The Indus Water Treaty divided the six rivers of Punjab between India and Pakistan . India got unrestricted use of the three eastern rivers- Beas , Ravi and Sutlej , and Pakistan got the three western rivers- Chenab , Indus and Jhelum . However, Article III (1) provided that both countries have access to each other's rivers for four distinct purposes: domestic use, agricultural use, restricted use for generation of hydroelectric power through a “run-of-the-river” plant, and non-consumptive use. Non- consumptive use included use of the waters for navigation and other purposes provided the water is returned to the river undiminished in quantity. India constructed the barrage to enhance navigation in terms of Article III (1).



Pakistan 's position



Pointing to the storage utility of the barrage, Pakistan has argued that India has violated Article I (11) of the Treaty which prohibits both parties from undertaking any “man-made obstruction” that may cause “change in the volume …of the daily flow of waters” unless it is of an insignificant amount. Further, Article III (4) specifically barred India , from “store[ing] any water of, or construct any storage works on, the Western Rivers”. Though the treaty permitted limited storage (not exceeding 10,000 acre ft.) for purposes of flood control, it prohibited storage of water “for the purpose of impounding the waters of a stream”.



The problem



The question germane to the issue is whether the construction is designed for “impounding” the waters or “controlling” them. India 's right to utilize the waters for navigation becomes nugatory if it is unable to use the river during the lean period. Therefore, it has to control the waters, even if temporarily in a manner so as to enhance its navigability. This is in violation of the Treaty.



Until now eight rounds of talks have been held. The two sides almost reached an agreement in October 1991 whereby India would keep 6.2 meters of the barrage ungated with a crest level at EL 1574.90m (5167 ft), and would forgo storage capacity of 300,000 acre feet out of the provision permitted to it on the Jhelum (excluding Jhelum main). In return, the water level in the barrage would be allowed to attain the full operational level of 5177.90 ft.

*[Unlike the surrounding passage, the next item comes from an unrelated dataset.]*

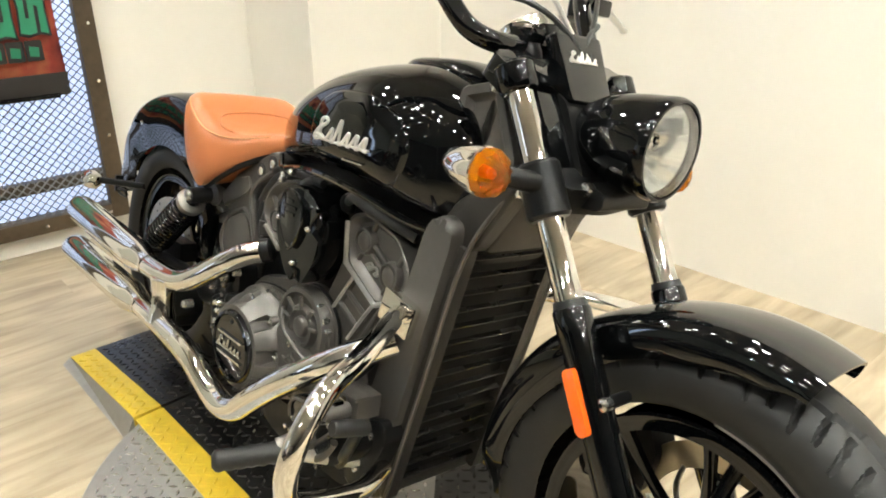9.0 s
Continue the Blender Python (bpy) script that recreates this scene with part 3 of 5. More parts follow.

However, in February 1992 Pakistan added another condition: India should not construct the Kishenganga (390 mw) hydro-power generating unit. While India had accepted all the earlier conditions, it has refused to accept this prohibition. According to Pakistan , the Kishenganga project on River Neelam affects its own Neelam-Jhelum power-generating project in its Punjab province.



Present talks



Talks on this issue were held in November 5-13, 1998. The Indian side was led by Water Resources Secretary Z. Hasan and the Pakistan side by Water and Power Secretary Syed Shahid Hussain. There was no forward movement as the two sides stuck to their earlier positions. Though initially Pakistan wanted to start the dialogue process afresh, India succeeded in persuading Pakistan to resume the dialogue from where they had stalled in August 1992. Pakistan could not be convinced that the project was only for navigation, but that the increase in the flow during the lean season would actually benefit both sides. Further, it rejected the draft agreement reached in 1992 and insisted that it needed a fresh look. On its part, the Indian side rejected the assertion that the project was for storage reiterating that the Wular Lake was an existing lake and Indian action amounted to only “regulating the flow” and not “storing” the waters. Despite their differences, a joint statement issued after the talks said the two sides would continue discussions during the next round of composite dialogue to find a solution consistent with the Indus Treaty.






Any lasting solution to the issue can only be achieved if there is political will on both sides to resolve the problem. What lies at the heart of the matter is a lack of understanding about the payoffs. Unless there is an acknowledgment of the domestic payoffs, solutions on simple issues like that of the Tulbul Navigation Project/ Wular Barrage will remain stalled.